Berarti, orang jujur memiliki dua perspektif positif dalam kehidupannya.
Pertama, dia adalah orang yang sempurna imannya. Karena sempurna, tidak sembarangan ia menjalani setiap detik nafas hidupnya, tidak main-main dengan langkah kakinya. Hal ini menguatkan pendapat al-Jilaniy, bahwa memang akhlak terpuji selalu tergantung dengan konsep keimannannya, sebagaimana ditegaskan oleh al-Wasithy, bahwa jujur itu adalah kebersihan tauhid. Sehingga dengan mengikuti nasihat Imam Abu Sa’id al-Qarsyi di atas, maka ia selalu ingat kematian, setiap aktifitasnya selalu dipertimbangkan, apakah membawa manfaat untuk bekal setelah nyawa ini dicabut atau tidak. Inilah yang disebut manusia cerdas.
Kedua, sifat jujur akan mengisi energy ke dalam pikiran intelektualitas sekaligus spiritualtias. Sifat ini mampu memberi energy positif untuk pengembangan keilmuan dan intelektualitas. Peneliti sejati bukanlah yang selalu menjiplak karya orang atau mengutip secara tidak jujur. Kebiasaan buruk ini justru menurunkan derajat intelektualitasnya. Seorang Professor kami pernah menasihati: “Menjadi peneliti yang baik, mesti mengakui kelemahannya, jika tidak, dia tidak menghasilkan karya yang baik”.

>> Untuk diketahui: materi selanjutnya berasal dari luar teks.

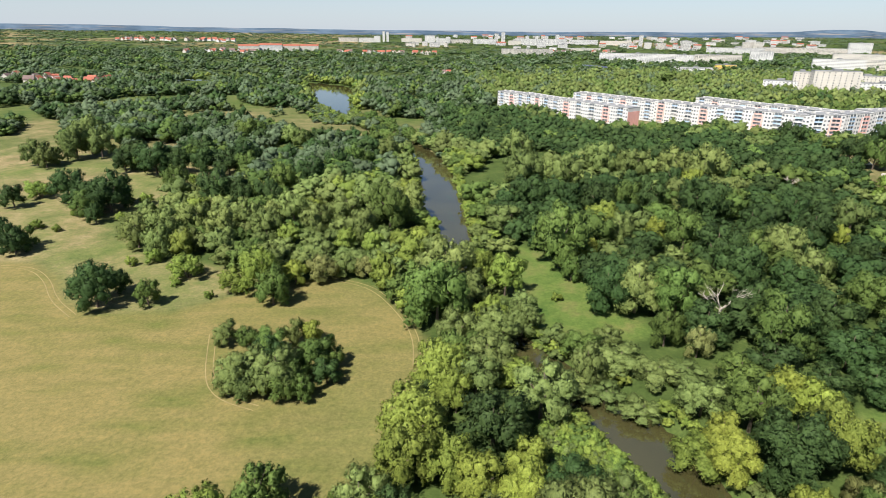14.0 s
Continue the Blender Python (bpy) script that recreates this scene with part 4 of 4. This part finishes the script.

Pengakuan akan kelemahan inilah yang kadang kala tidak ringan dilakukan. Sebagaimana nasihat al-Qarsyi, seharusnya seorang ilmuan tidak malu jika kelemahannya dibuka. Sebab, dengan terbukanya kelemahan, berarti aka nada kesempatan untuk memperbaikinya. Sebaliknya jika dia tidak jujur mengakui kelemahan, namun tetap kukuh menutupi ke-jahilan-nnya, maka pintu untuk mengembangkan diri menjadi pintar tertutup. Tak ada kesempatan untuk tingkatkan derajat keilmuannya karena merasa sudah intelek. Jadilah ia seperti katak dalam tempurung. Ketidak jujuran menghasilkan keangkuhan. Keangkuhan berakibat satisnya tingkat keilmuannya.

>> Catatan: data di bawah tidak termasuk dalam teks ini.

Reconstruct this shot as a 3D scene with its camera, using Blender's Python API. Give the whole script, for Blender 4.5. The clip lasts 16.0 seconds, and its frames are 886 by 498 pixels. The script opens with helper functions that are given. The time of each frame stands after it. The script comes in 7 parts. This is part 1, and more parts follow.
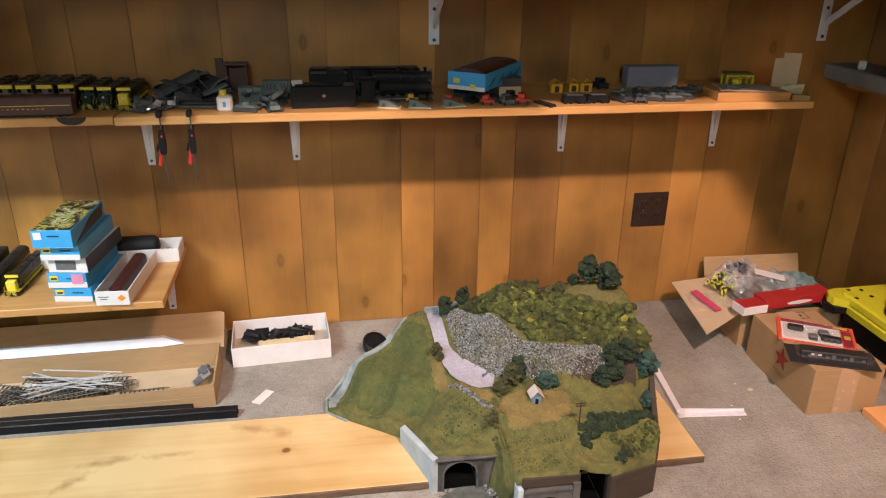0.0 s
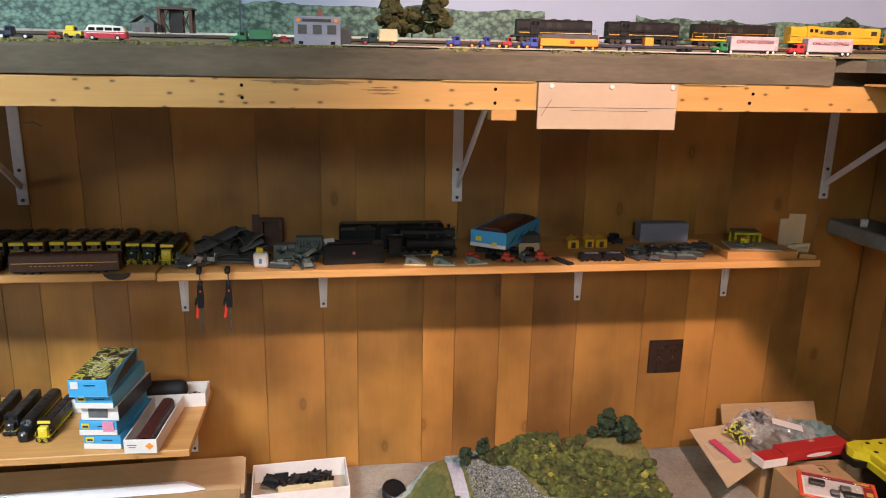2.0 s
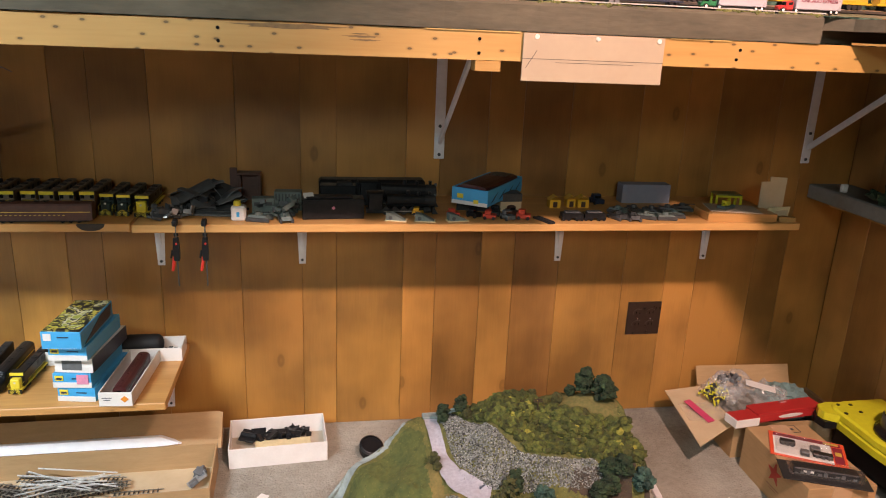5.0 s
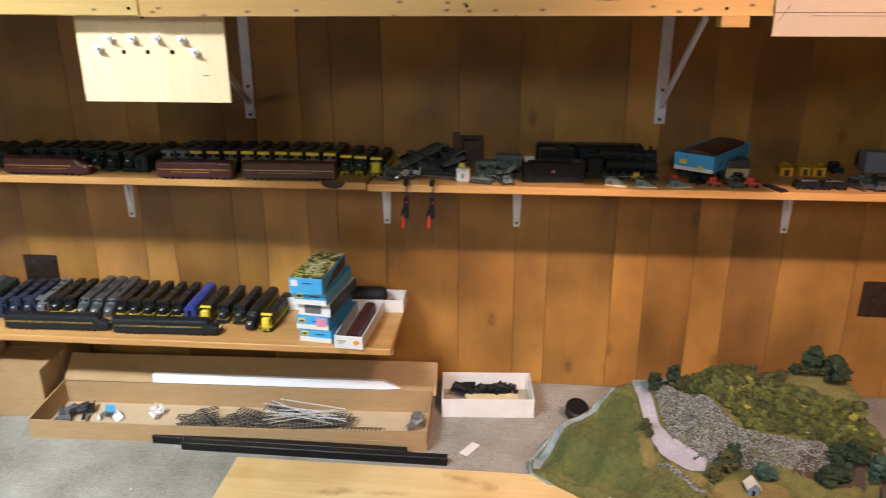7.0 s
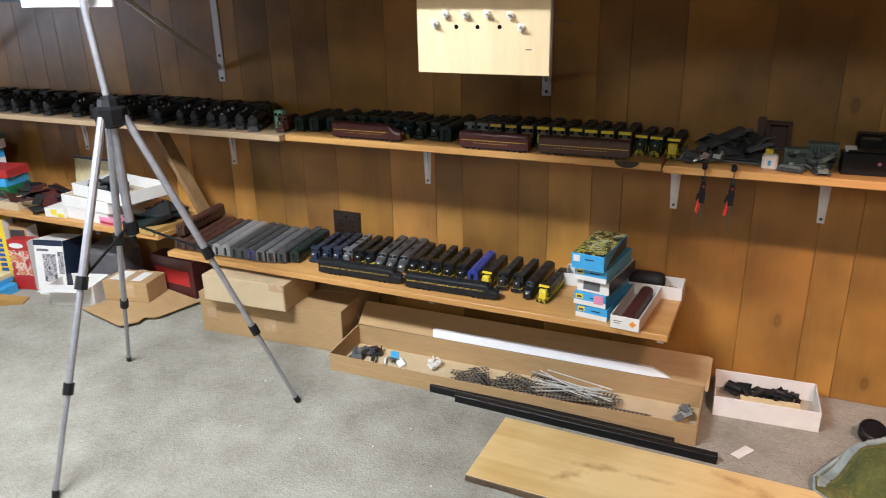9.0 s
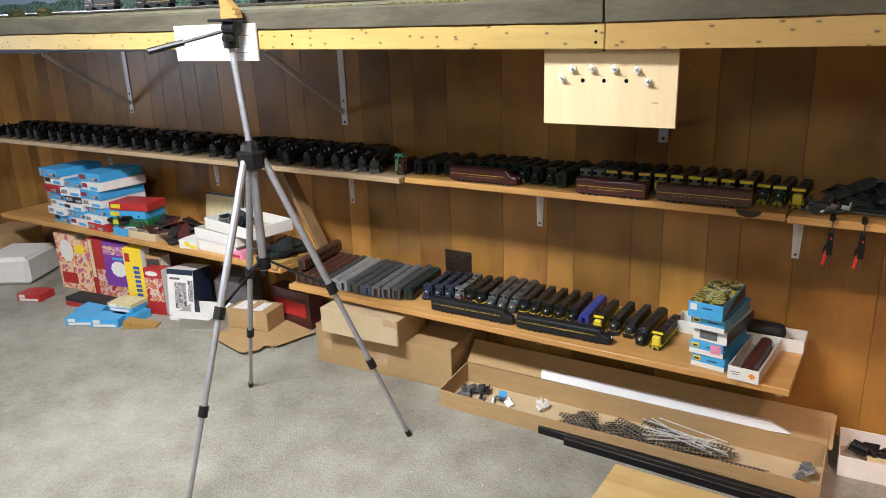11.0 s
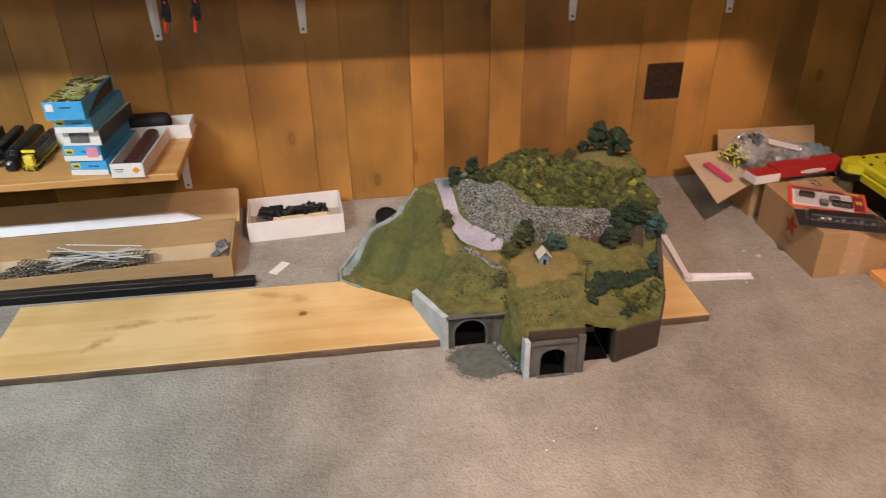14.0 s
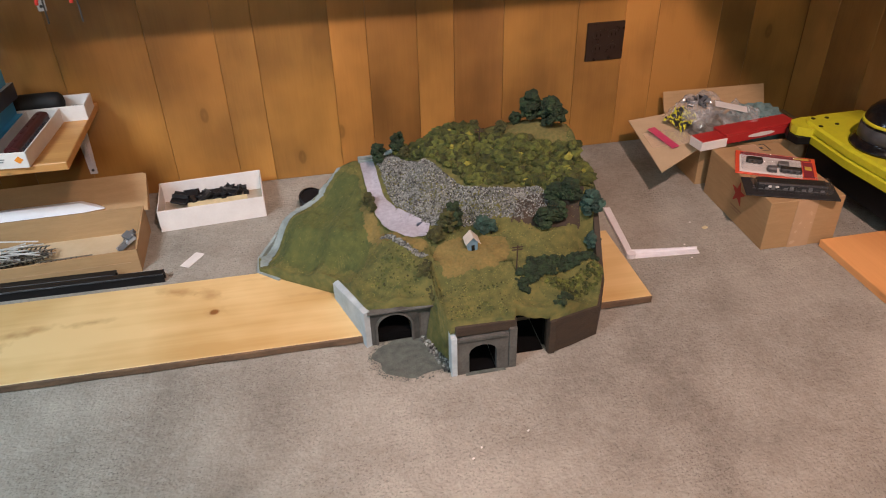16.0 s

Pengakuan jujur akan kelemahan itu juga mesti kita ungkap dalam diri kita dalam bidang ubudiyah dan kemaksiatan. Seorang yang jujur dengan hal ini akan selalu berkata dalam dirinya: “kamu masih nista, banyak dosa, bergeraklah menujur ridla Tuhanmu”!. Berat memang, tapi bagi orang yang angkuh. Orang jenis ini ini menipu dirinya. Ia Ingkar pada hati nurani. Pengakuan ini bisa kita mulai dengan mengkalkulasi dosa setiap harinya. Sediakan waktu sejenak untuk bermuhasabah. Berapa kali kita lakukan dosa hari ini? Kemudian bandingkan, seberapa banyak syukur kita pada Allah SAW?
Jika kita masih tetap saja kukuh membohongi diri, maka perlu dicatat mulut tak akan bisa berbohong di alam kubur kelak. Segalanya akan berlaku sebagaimana adanya kondisi seseorang. Lebiha baik jujur di dunia dengan dihina orang, daripada kita tutupi diri dan terkesan ‘hebat’ di dunia tapi di akhirat ‘digebuki’ malaikata. Walau sepintar apa kita di dunia, bila kita inkar pada-Nya, pertanyaan-pertanyaan malaikat kubur akan oleh mulut kita yang dulu pintar tidak bisa berbuat apa-apa kecuali sebagaimana adanya. Kita tak mungkin bermanipulasi pada waktu itu. Semua jasad kita akan menjadi saksi kebohongan-kebohongan. Jadi berbohong menjadi energy negative yang akan menghancurkan kehidupan kita. na’udzu billah mindzaalik.